■ Dataset content ■
---
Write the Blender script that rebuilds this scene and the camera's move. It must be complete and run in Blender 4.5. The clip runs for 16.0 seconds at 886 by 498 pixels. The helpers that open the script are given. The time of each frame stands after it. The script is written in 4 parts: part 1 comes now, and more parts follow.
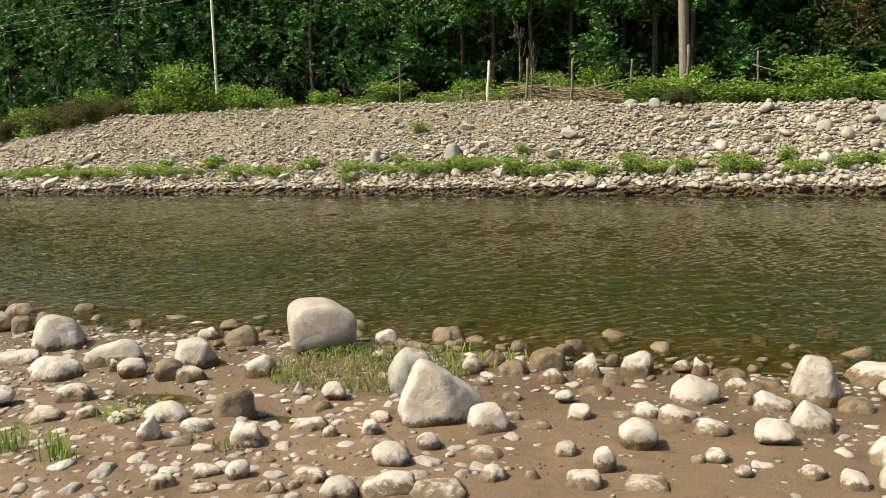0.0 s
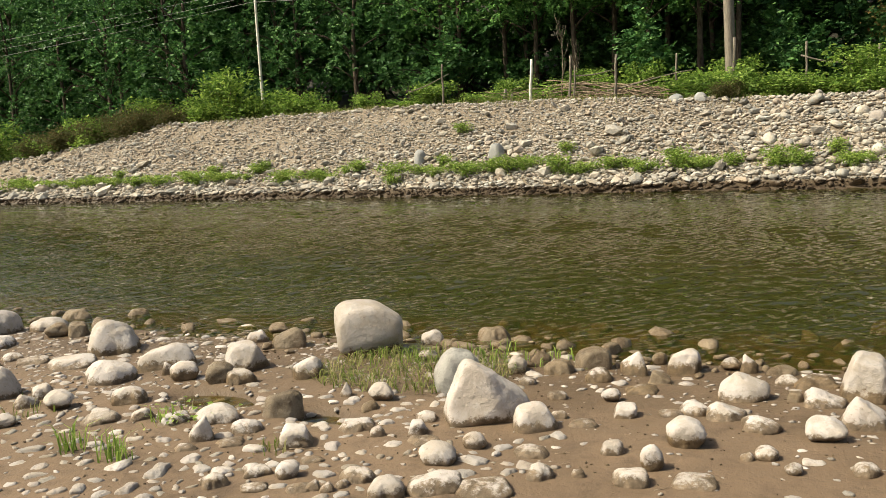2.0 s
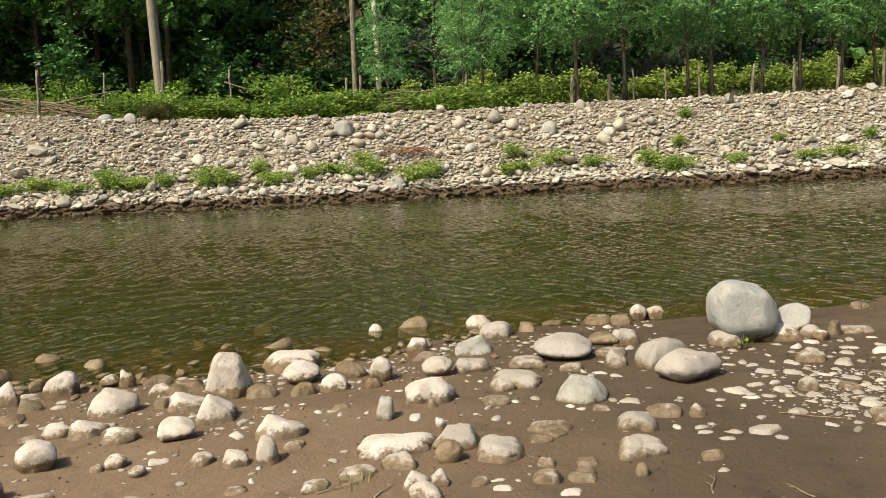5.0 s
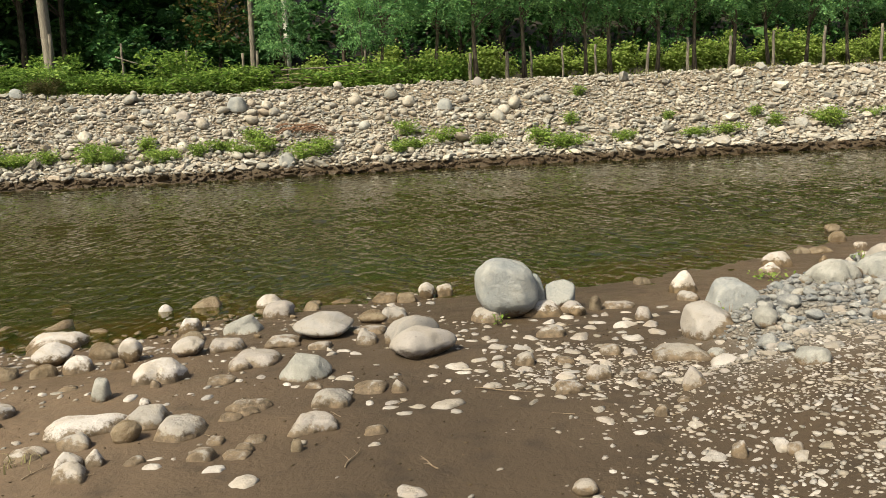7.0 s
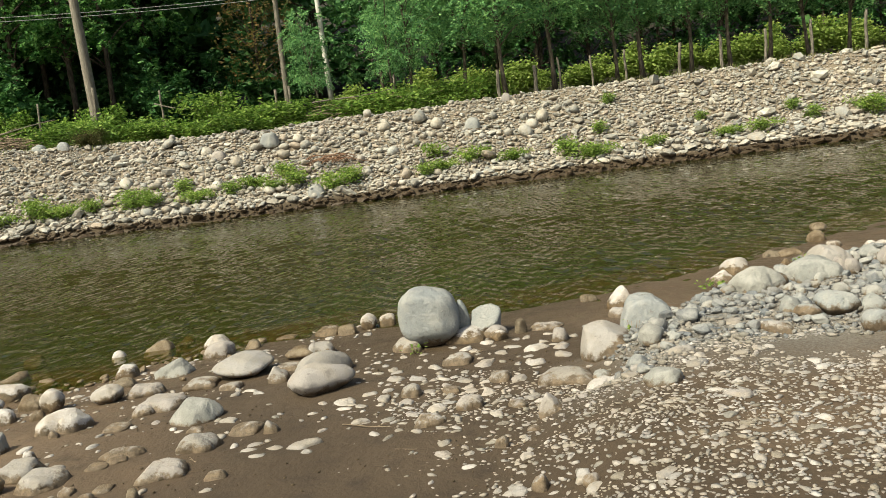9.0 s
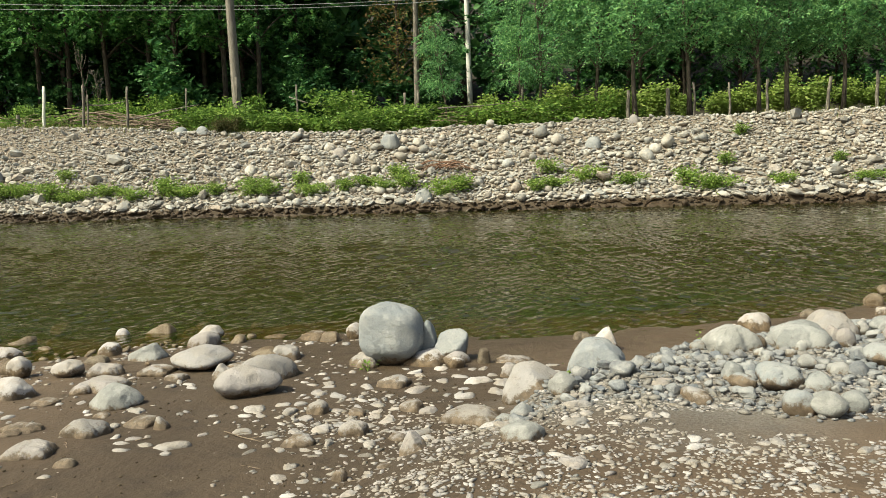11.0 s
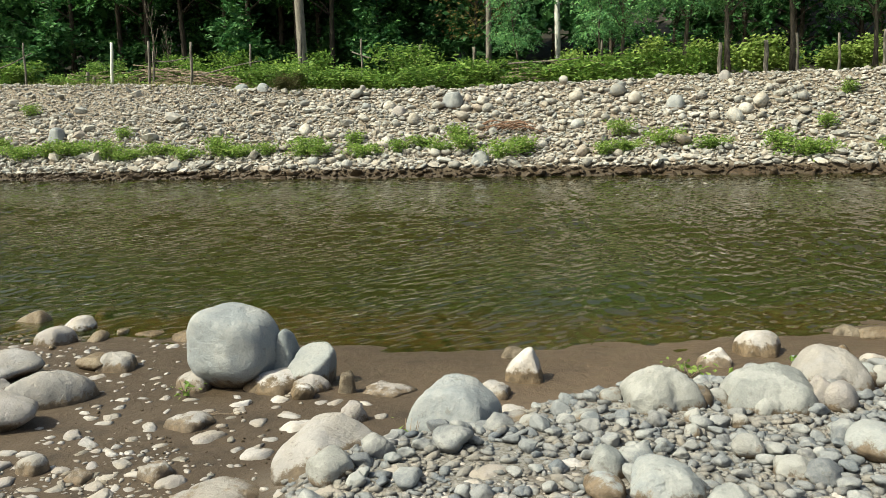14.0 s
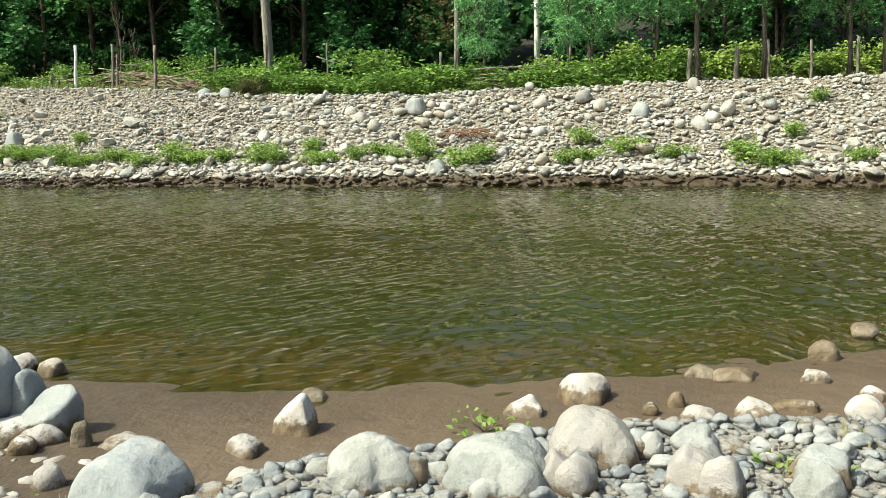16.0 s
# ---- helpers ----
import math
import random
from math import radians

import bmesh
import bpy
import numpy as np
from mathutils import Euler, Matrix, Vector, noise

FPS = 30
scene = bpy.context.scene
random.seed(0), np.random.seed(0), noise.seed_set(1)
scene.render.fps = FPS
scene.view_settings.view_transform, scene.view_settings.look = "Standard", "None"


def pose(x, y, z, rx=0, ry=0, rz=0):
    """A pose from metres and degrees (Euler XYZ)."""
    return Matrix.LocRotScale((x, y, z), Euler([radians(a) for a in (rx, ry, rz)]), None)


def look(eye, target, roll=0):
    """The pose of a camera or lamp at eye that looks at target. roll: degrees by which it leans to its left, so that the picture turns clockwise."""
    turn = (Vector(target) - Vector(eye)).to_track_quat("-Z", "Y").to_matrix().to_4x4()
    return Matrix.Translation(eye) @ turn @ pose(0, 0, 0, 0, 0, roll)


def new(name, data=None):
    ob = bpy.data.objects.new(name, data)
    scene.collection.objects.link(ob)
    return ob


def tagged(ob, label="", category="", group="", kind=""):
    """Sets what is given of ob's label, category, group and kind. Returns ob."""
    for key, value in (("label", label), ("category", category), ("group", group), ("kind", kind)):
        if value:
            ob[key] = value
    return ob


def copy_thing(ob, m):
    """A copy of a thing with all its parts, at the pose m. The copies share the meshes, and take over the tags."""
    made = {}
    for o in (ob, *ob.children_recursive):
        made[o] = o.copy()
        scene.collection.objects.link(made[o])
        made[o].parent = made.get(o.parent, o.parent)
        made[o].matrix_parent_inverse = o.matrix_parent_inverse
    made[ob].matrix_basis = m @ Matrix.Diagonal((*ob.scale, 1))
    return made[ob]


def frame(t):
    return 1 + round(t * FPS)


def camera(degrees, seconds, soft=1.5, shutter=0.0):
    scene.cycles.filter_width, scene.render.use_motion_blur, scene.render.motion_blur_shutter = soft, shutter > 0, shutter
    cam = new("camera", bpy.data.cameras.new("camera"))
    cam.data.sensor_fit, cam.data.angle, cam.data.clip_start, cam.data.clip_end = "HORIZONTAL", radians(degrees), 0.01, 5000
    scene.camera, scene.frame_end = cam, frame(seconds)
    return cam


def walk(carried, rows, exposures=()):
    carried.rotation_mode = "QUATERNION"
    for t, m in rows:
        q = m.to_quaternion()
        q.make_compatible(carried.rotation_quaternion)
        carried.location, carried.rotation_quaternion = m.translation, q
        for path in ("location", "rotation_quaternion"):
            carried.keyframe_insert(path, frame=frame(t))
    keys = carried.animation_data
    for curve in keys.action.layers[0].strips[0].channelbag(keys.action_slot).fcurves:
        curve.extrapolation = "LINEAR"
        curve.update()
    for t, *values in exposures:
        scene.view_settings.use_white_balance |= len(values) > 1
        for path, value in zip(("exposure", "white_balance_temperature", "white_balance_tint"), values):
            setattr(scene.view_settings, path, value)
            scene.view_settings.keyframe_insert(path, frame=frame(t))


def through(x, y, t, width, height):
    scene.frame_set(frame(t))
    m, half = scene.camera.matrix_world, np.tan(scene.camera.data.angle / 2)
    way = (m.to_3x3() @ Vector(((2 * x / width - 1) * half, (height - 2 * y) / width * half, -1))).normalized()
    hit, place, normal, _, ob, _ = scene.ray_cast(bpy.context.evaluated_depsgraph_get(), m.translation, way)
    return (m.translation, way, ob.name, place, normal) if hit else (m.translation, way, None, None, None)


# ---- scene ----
---
■ Problem requirements ■
From the data above, copy each line where the string "group" appears.

■ Written solution ■
def tagged(ob, label="", category="", group="", kind=""):
    """Sets what is given of ob's label, category, group and kind. Returns ob."""
    for key, value in (("label", label), ("category", category), ("group", group), ("kind", kind)):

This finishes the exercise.